Starting a brewery is as expensive as the brewer makes it, he continues. “We’re doing it on a budget and we’ve collected the various necessary pieces over years,” Gerhart says. “But you could easily put $500,000 in a project like this. We’re way down from that.”

Anyone who brews beer for sale must apply for a brewer’s notice with the Alcohol and Tobacco Tax and Trade Bureau, a process that can prove lengthy.

“It took a long time getting all that information together because you have to have your place, the financials, all of the equipment you’ll be using,” Gerhart says. “You pretty much have to do everything ahead of time before you can even fill out the application.”

It would have been easier to open a brewery in a warehouse or some other accessible property, Gerhart adds, but he and his wife love the church site. They’re doing as much of the work on their own as they can. Marcy and a friend plan to paint murals that depict scenes of old Youngstown. Gerhart, who studied metalsmithing in college, is doing the fabrication work.

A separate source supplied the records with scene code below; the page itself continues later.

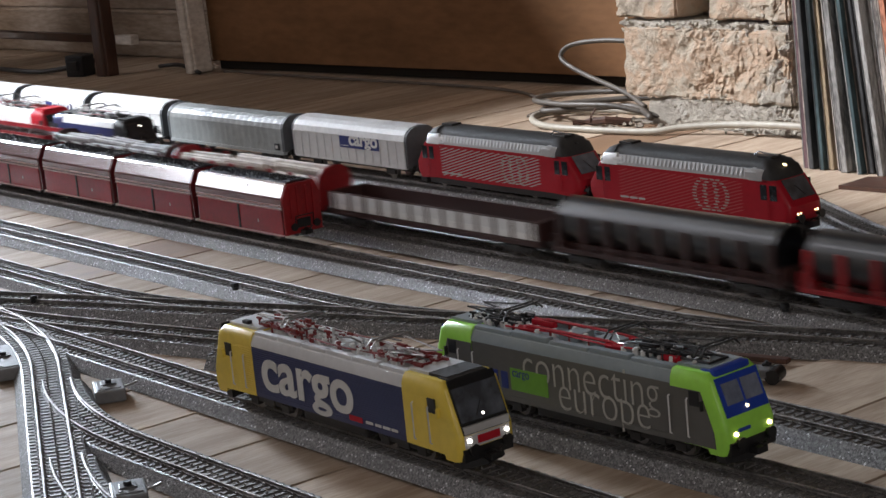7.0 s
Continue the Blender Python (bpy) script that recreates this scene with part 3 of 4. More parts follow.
# yellow and dark blue locomotive with the big word
yellow = dict(side=M_BLUE, cab=M_YELLOW, roof=M_SILVER, front=M_BLACK, glass=M_SCREEN, band=M_LTROOF, cab_len=0.042, front_to=1.15, cab_roof=M_SILVER, blocks=((-0.004, 0.010),), brow=M_DKROOF, brow_label="dark grey roof edge over the windscreen", arm=M_BRIGHTSTEEL, rails=M_LTROOF)
t, a, hx = electric_loco("cargo_locomotive", "yellow and dark blue electric locomotive with lit headlamps", pose(-0.8390, 0.5665, RT), 0.225, yellow, pantos=(-0.056, 0.054))
roof_panels(t, a, M_SILVER, 6, 0.0010, 3)
roof_gear(t, -0.076, -0.036, 14, 5, M_BRIGHTSTEEL, M_REDDARK)
roof_gear(t, -0.034, 0.034, 14, 6, M_BRIGHTSTEEL, M_REDDARK)
roof_gear(t, 0.036, 0.074, 14, 7, M_BRIGHTSTEEL, M_REDDARK)
bm = bmesh.new()
for i in range(19):
    box(bm, -a - 0.015, -a - 0.001, -0.01745, -0.0170, 0.0120 + 0.0013 * i, 0.0126 + 0.0013 * i)
tagged(part("side_ribs", bm, M_YELLOW, t), kind="stuff")
letters("cargo", (0.0835, 0.0225), 0.0002, M_WHITE, t, on_side(-0.0172, -0.0172, 0.0211), 0.0005, "big_lettering")
for i, (x0, w) in enumerate(((0.038, 0.006), (0.046, 0.005), (0.0525, 0.006), (0.0595, 0.005))):
    part("number_bar", boxed(x0 - 0.004, x0 + w - 0.004, -0.0174, -0.0171, 0.0128, 0.0142), M_WHITE, t, "small print bar")
rng = random.Random(41)
for x0 in (-0.066, -0.058, -0.047, -0.040, 0.038, 0.046, 0.058, 0.067):
    for y0 in (-0.0085, 0.0065):
        h = rng.uniform(0.0008, 0.0030)
        part("insulator_frame", boxed(x0, x0 + rng.uniform(0.003, 0.008), y0, y0 + 0.0016, 0.0446 + h, 0.0462 + h, bev=0.0003), M_REDDARK, t, "dark red insulator frame")
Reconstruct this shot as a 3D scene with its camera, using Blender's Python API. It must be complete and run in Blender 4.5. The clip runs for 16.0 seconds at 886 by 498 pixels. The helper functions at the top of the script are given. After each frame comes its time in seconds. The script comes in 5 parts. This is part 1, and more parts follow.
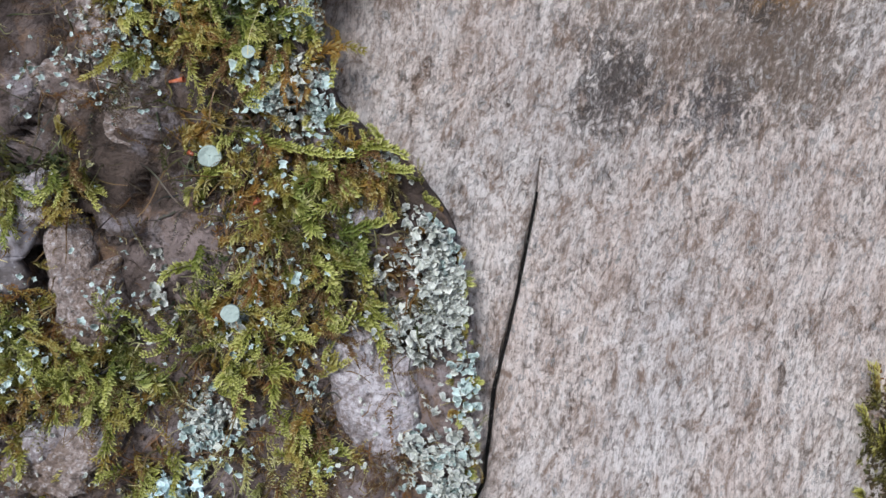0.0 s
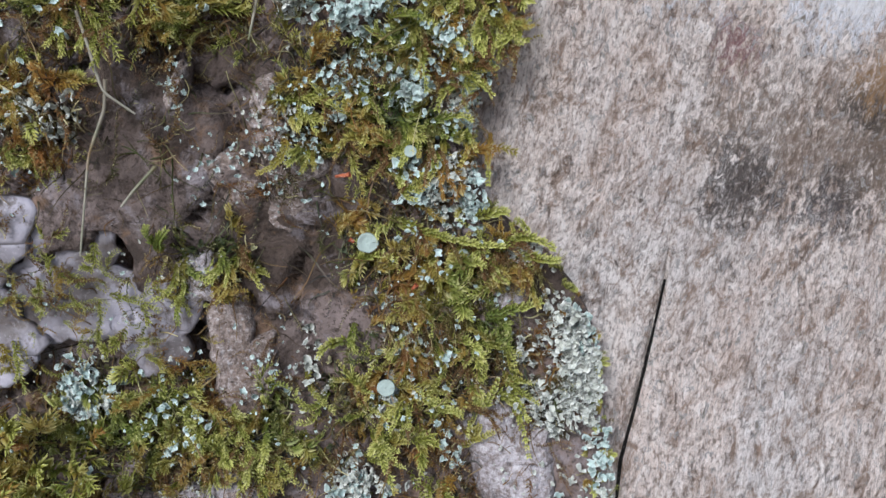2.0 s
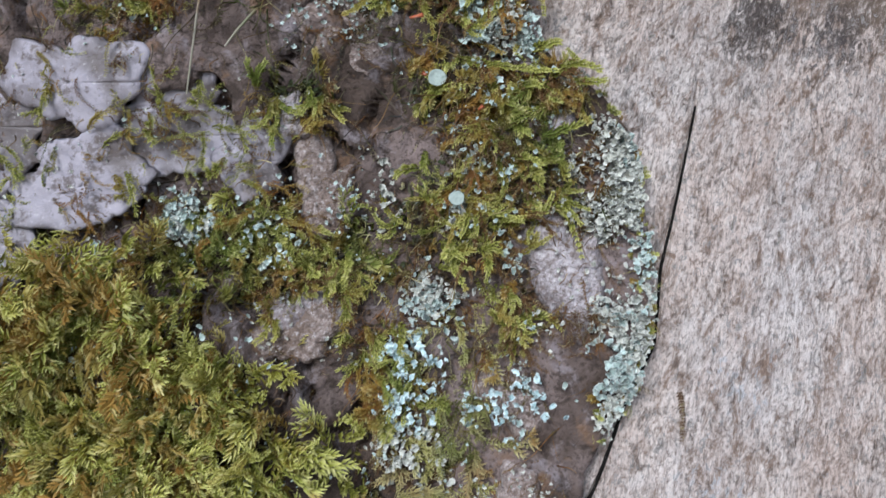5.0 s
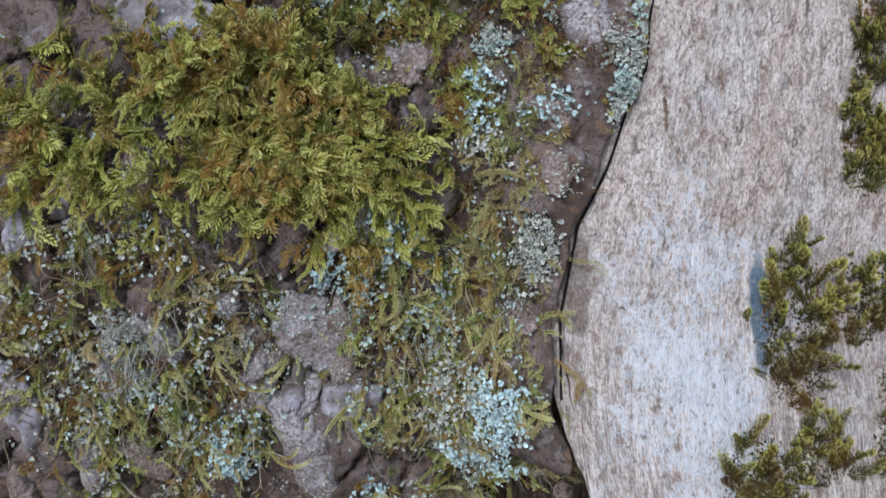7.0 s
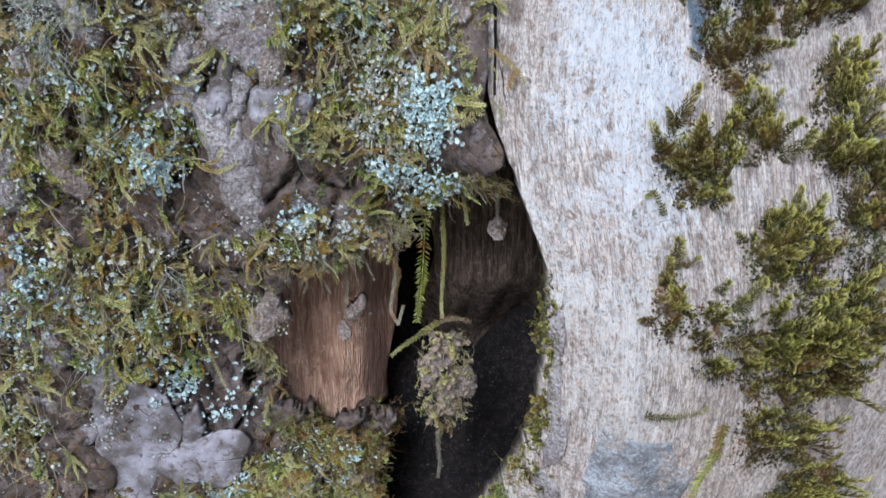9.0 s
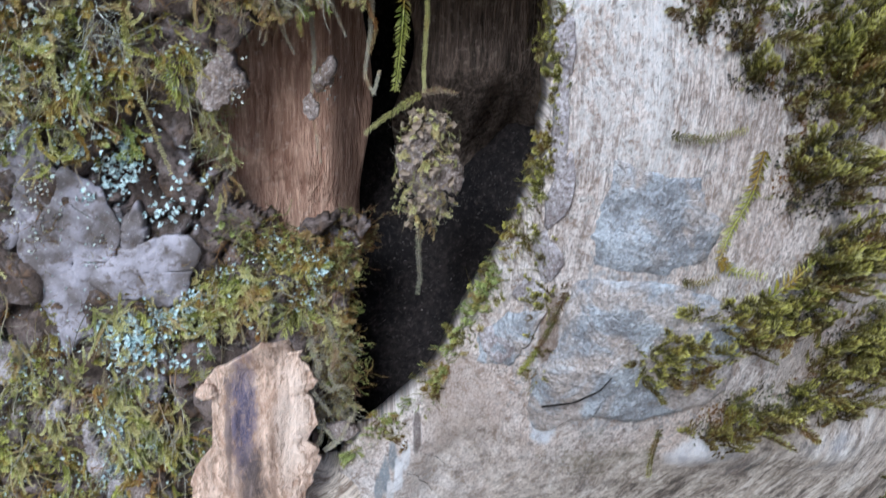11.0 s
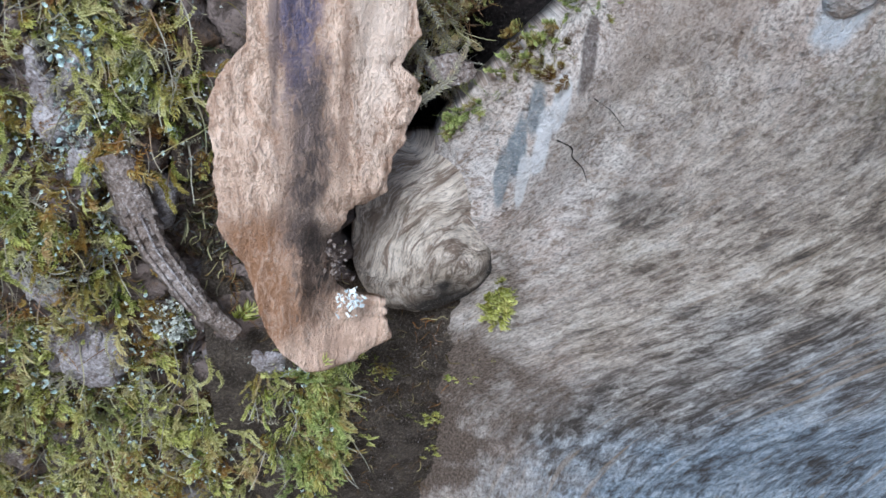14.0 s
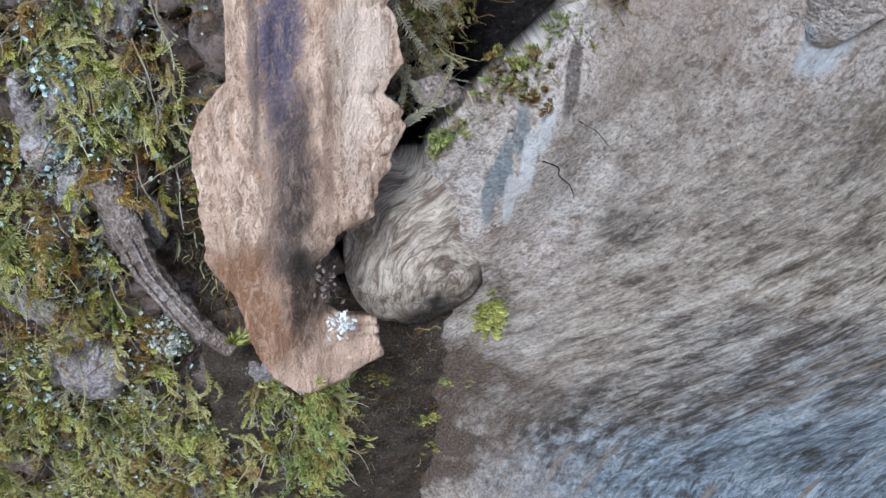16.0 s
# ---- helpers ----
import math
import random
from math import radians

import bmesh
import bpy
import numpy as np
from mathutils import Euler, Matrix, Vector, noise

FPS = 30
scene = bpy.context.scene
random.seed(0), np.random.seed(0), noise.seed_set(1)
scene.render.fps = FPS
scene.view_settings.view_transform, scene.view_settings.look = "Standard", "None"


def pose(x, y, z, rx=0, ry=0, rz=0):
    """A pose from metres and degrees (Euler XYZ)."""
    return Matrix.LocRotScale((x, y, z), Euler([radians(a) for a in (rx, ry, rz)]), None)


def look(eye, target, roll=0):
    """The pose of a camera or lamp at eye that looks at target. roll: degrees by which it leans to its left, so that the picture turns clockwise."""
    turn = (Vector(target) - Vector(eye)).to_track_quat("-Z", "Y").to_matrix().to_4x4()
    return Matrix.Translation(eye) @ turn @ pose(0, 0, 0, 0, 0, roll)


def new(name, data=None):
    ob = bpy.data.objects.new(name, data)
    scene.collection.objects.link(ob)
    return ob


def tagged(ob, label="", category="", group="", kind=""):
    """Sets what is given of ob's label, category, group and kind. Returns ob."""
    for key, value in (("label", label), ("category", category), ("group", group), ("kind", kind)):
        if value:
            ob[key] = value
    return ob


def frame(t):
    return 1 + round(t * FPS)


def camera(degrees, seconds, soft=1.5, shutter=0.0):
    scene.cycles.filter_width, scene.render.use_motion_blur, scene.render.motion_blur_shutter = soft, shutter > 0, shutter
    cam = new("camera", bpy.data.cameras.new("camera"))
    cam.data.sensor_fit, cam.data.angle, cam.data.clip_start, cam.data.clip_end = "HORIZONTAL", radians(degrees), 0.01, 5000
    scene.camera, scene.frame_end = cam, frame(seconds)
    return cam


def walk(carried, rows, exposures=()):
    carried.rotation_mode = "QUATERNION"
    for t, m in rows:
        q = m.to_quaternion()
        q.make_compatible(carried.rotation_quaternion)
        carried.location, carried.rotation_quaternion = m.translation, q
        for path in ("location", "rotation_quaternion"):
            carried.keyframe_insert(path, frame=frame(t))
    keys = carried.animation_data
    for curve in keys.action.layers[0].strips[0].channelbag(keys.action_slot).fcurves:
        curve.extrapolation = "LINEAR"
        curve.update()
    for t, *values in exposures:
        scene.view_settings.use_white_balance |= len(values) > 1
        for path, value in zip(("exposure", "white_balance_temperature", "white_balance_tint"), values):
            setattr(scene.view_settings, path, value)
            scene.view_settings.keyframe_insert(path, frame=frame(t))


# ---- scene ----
# seconds, eye, then yaw, pitch and roll of the camera in degrees
cam = camera(55.4, 16.0, 1.5, 0.25)
PATH = [
    (0, 0.0004, 0.0031, 0.4696, 0.81, -22.61, -0.25),
    (0.5, -0.0047, 0.0005, 0.4701, 0.88, -22.10, 0.04),
    (1, -0.0109, -0.0022, 0.4724, 1.12, -21.60, 0.18),
    (1.5, -0.0183, -0.0029, 0.4750, 1.37, -20.84, 0.25),
    (2, -0.0188, -0.0047, 0.4798, 1.24, -20.17, 0.38),
    (2.5, -0.0192, -0.0068, 0.4841, 1.19, -19.61, 0.38),
    (3, -0.0198, -0.0081, 0.4837, 0.83, -19.27, 0.38),
    (3.2, -0.0193, -0.0098, 0.4853, 0.91, -19.19, 0.18),
    (5.3, -0.0338, -0.0416, 0.4481, 0.66, -16.87, -0.47),
    (5.5, -0.0370, -0.0481, 0.4473, 0.26, -17.46, -0.70),
    (6, -0.0443, -0.0733, 0.4440, 0.16, -17.87, -1.14),
    (6.5, -0.0493, -0.1044, 0.4326, -0.59, -17.72, -1.19),
    (7, -0.0506, -0.1148, 0.4202, -0.79, -18.88, -1.19),
    (7.5, -0.0530, -0.1321, 0.4031, -0.93, -18.85, -0.49),
    (8, -0.0451, -0.1336, 0.3811, -1.51, -19.81, 0.10),
    (8.5, -0.0438, -0.1363, 0.3644, -2.63, -20.40, 0.89),
    (10.8, -0.0414, -0.1201, 0.2806, -5.44, -19.42, 1.97),
    (11, -0.0439, -0.1223, 0.2730, -5.60, -19.96, 2.37),
    (11.5, -0.0505, -0.1261, 0.2520, -5.07, -21.63, 3.36),
    (12, -0.0595, -0.1252, 0.2314, -4.41, -22.57, 4.33),
    (12.5, -0.0667, -0.1151, 0.2135, -4.19, -23.40, 4.68),
    (13, -0.0668, -0.1021, 0.1975, -4.52, -24.17, 5.16),
    (13.5, -0.0718, -0.0810, 0.1842, -6.21, -25.48, 4.95),
    (14, -0.0684, -0.0530, 0.1701, -7.12, -25.83, 5.34),
    (14.5, -0.0675, -0.0354, 0.1657, -7.28, -26.10, 5.28),
    (15, -0.0620, -0.0264, 0.1647, -7.50, -28.36, 5.41),
    (15.5, -0.0625, -0.0381, 0.1756, -7.01, -29.33, 4.72),
    (16, -0.0652, -0.0479, 0.1823, -6.84, -29.08, 3.99),
]


def aim(x, y, z, yaw, pitch, roll):
    a, b = radians(yaw), radians(pitch)
    ahead = Vector((-math.sin(a) * math.cos(b), math.cos(a) * math.cos(b), math.sin(b)))
    return look((x, y, z), Vector((x, y, z)) + ahead, roll)


EXPOSURES = [(0, 0.42, 5950, 11), (5.8, 0.38, 5850, 11), (7, 0.18, 5750, 10), (8, 0.30, 5700, 9), (9, 0.48, 5650, 9), (12, 0.63, 5500, 7), (16, 0.47, 5500, 6)]
walk(cam, [(t, aim(*p)) for t, *p in PATH], EXPOSURES)

# ---- world and light: an overcast sky, brightest from above and in front of the trunk ----
world = bpy.data.worlds.new("sky")
scene.world = world
world.use_nodes = True
wn = world.node_tree.nodes
sky = wn.new("ShaderNodeTexSky")
sky.sky_type, sky.sun_disc = "NISHITA", False
sky.sun_elevation, sky.sun_rotation = radians(41), radians(200)
sky.air_density, sky.dust_density = 1.0, 2.0
world.node_tree.links.new(sky.outputs[0], wn["Background"].inputs[0])
wn["Background"].inputs[1].default_value = 0.095
sun = new("sun", bpy.data.lights.new("sun", "SUN"))
sun.data.energy, sun.data.angle, sun.data.color = 2.6, radians(22), (1.0, 0.99, 0.975)
sun.matrix_world = look((-0.45, -1.05, 0.98), (0, 0, 0))


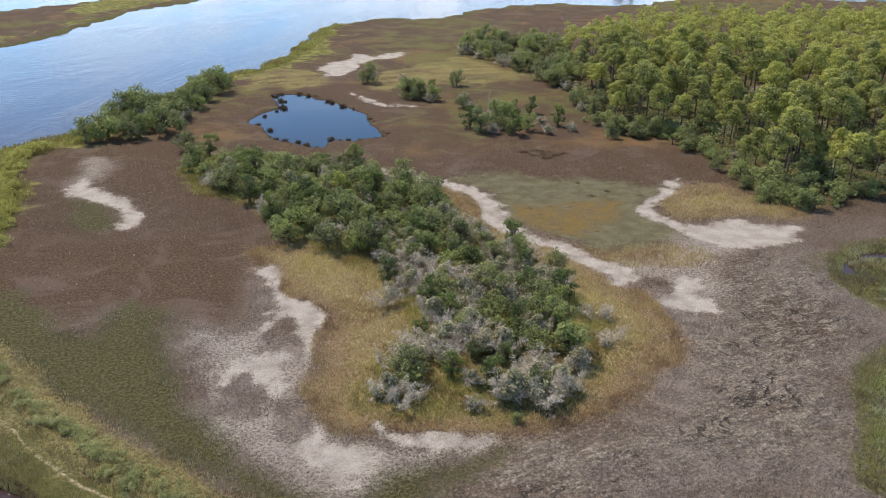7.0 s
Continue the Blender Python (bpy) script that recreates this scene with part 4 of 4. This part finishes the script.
def dead_parts(seed, tall, leafy=0):
    g = np.random.default_rng(seed)
    stems = []

    def grow(p, d, length, r, level):
        q = p + d * length * 0.5 + g.normal(size=3) * 0.06
        e = q + (d + g.normal(size=3) * 0.25) * length * 0.5
        stems.append(limb([p, q, e], (r, r * 0.75, r * 0.4), 3) if level > 1 else limb([p, e], (r, r * 0.4), 3))
        if level:
            for k in range(4 if level > 1 else 3):
                t = g.uniform(0.35, 1.0)
                nd = d + g.normal(size=3) * 0.6 + np.array([0, 0, 0.15])
                grow(p + (e - p) * t, nd / np.linalg.norm(nd), length * g.uniform(0.45, 0.7), r * 0.55, level - 1)

    for k in range(6):
        d = np.array([g.normal() * 0.75, g.normal() * 0.75, 1.0])
        grow(np.array([g.normal() * 0.15, g.normal() * 0.15, -0.15]), d / np.linalg.norm(d), tall * 0.5, 0.045, 3)
    tips = [s[0][-1] for s in stems[:: 7]]
    stems.append(leaves(tips, [0.36] * len(tips), 1000, 0.24, g, 0.9, 0.2, 0.12))
    out_ = [("bare_crown", mesh_from("bare_crown", *joined(stems), DEADWOOD))]
    if leafy:
        c = [(g.normal() * 0.5, g.normal() * 0.5, tall * g.uniform(0.2, 0.7)) for _ in range(7)]
        out_.append(("foliage", mesh_from("foliage", *leaves(c, [0.6] * 7, leafy, 0.16, g), SHRUB)))
    return out_


def palm_parts(seed, tall):
    g = np.random.default_rng(seed)
    stem = mesh_from("trunk", *limb([(0, 0, -0.3), (0.1, 0, tall * 0.5), (0.05, 0.1, tall)], (0.2, 0.16, 0.18), 7), BARK, True)
    pieces = []
    for k in range(26):
        a, e = k * 2.4, g.uniform(-0.6, 1.25)
        d, s = np.array([math.cos(a), math.sin(a), 0]), np.array([-math.sin(a), math.cos(a), 0])
        base = np.array([0.05, 0.1, tall])
        mid = base + (d * math.cos(e) + np.array([0, 0, math.sin(e)])) * 0.9
        for f in np.linspace(-0.9, 0.9, 7):
            tip = mid + (d * math.cos(f) * math.cos(e) + s * math.sin(f) + np.array([0, 0, math.sin(e) - 0.45])) * g.uniform(0.6, 0.85)
            w = (s * math.cos(f) - d * math.sin(f)) * 0.07
            h = (mid + tip) / 2
            pieces.append((np.array([mid, h + w, tip, h - w]), np.array([[0, 1, 2, 3]])))
        pieces.append((np.array([base, mid + s * 0.03, mid, base - s * 0.03]), np.array([[0, 1, 2, 3]])))
    return [("trunk", stem), ("frond_crown", mesh_from("frond_crown", *joined(pieces), PALM))]


def bush_parts(seed, tall, count, leaf, size=0.13):
    g = np.random.default_rng(seed)
    centres = [(g.normal() * tall * 0.42, g.normal() * tall * 0.42, tall * g.uniform(0.3, 0.78)) for _ in range(9)]
    stems = [limb([(0, 0, -0.15), np.array(c)], (0.03, 0.012), 3) for c in centres]
    return [("stem", mesh_from("stem", *joined(stems), BARK)), ("foliage", mesh_from("foliage", *leaves(centres, [tall * g.uniform(0.24, 0.38) for _ in centres], count, size, g), leaf))]


def spread(poly, gap, rng, keep=None):
    """Places inside an outline, no two nearer than about the gap."""
    p = np.array(poly)
    lo, hi = p.min(0), p.max(0)
    i, j = np.meshgrid(np.arange(lo[0], hi[0], gap), np.arange(lo[1], hi[1], gap))
    x = (i + rng.uniform(-0.42, 0.42, i.shape) * gap).ravel()
    y = (j + rng.uniform(-0.42, 0.42, i.shape) * gap).ravel()
    ok = inside_by(poly, x, y) > 0.3
    return x[ok], y[ok]


class Kind:
    """One kind of plant in some shapes, built once each and then copied."""

    def __init__(self, name, label, category, group, shapes):
        self.made, self.used = [plant(name, label, category, group, s) for s in shapes], set()

    def put(self, x, y, scale, rng, k=None):
        k = int(rng.integers(len(self.made))) if k is None else k % len(self.made)
        z = float(ground_z(np.array([float(x)]), np.array([float(y)]))[0])
        m = Matrix.Translation((float(x), float(y), z)) @ pose(0, 0, 0, 0, 0, float(rng.uniform(0, 360)))
        ob = self.made[k]
        if k not in self.used:
            self.used.add(k)
            ob.matrix_basis = m
        else:
            ob = copy_thing(ob, m)
        s = float(scale)
        ob.scale = (s * float(rng.uniform(0.9, 1.12)), s * float(rng.uniform(0.9, 1.12)), s)
        return ob

    def clear(self):
        for k, ob in enumerate(self.made):
            if k not in self.used:
                for o in (*ob.children_recursive, ob):
                    bpy.data.objects.remove(o)


pines = Kind("pine_tree", "tall slash pine with bare trunk and yellow-green crown", "tree", "pines of the marsh wood",
             [pine_parts(100 + k, 11.5, 2100, 0.225) for k in range(7)])
oaks = Kind("oak_tree", "wind-shaped live oak with dense dark green crown", "tree", "trees of the marsh hammock",
            [broad_parts(200 + k, 5.0, 2.6, 1350, 0.2, OAK, 0.16) for k in range(5)])
cedars = Kind("cedar_tree", "dark green red cedar with pointed ragged crown", "tree", "cedars of the marsh hammock",
              [broad_parts(230 + k, 5.4, 1.9, 1250, 0.18, CEDAR, 0.12) for k in range(4)])
snags = Kind("dead_shrub", "bleached silver-grey bare shrub at the hammock's edge", "shrub", "dead shrubs of the hammock",
             [dead_parts(300 + k, 2.9, 120 if k % 2 else 0) for k in range(5)])
greys = Kind("grey_shrub", "grey-green half-bare shrub among the oaks", "shrub", "grey shrubs of the hammock",
             [dead_parts(330 + k, 3.2, 900) for k in range(4)])
palms = Kind("palm_tree", "small cabbage palm with fan fronds", "palm", "palms at the wood's edge", [palm_parts(400 + k, 1.2 + 0.7 * k) for k in range(3)])
bushes = Kind("levee_bush", "light green leafy bush growing on the levee", "bush", "bushes along the levee",
              [bush_parts(500 + k, 1.2, 1000, MYRTLE, 0.058) for k in range(6)])
scrubs = Kind("marsh_bush", "dark green low bush on the marsh", "bush", "low bushes of the marsh", [bush_parts(540 + k, 1.9, 320, OAK, 0.2) for k in range(4)])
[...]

The couple plan to make the tables and the bar countertop from the church’s original flooring. “We’re trying to keep the old pews and cut them up and turn them into booths,” Gerhart says. He estimates that the maximum occupancy will be 75 inside with room for 25 more in the outdoor seating.

Gerhart is making extensive use of barrel aging, a technique that gives beer its flavor. The use of wood barrels in beer brewing is not new, but it fell out of favor after Prohibition when stainless steel containers began appearing.

“Typically, you’re aging in wine barrels for a extended period of time, and you get micro-oxygenation through the wood,” he says. Gerhart hopes the varieties of beers he produces will attract some wine lovers as well as the “hardcore beer geeks,” as he describes them.

Youngstown State is next door to the brewery, and Gerhart expects that Noble Creature could become an off-campus watering hole. “I think faculty, young professionals and beer connoisseurs,” he says.

Pictured at top: Adam Keck plans to open his craft brewery in downtown Warren this fall.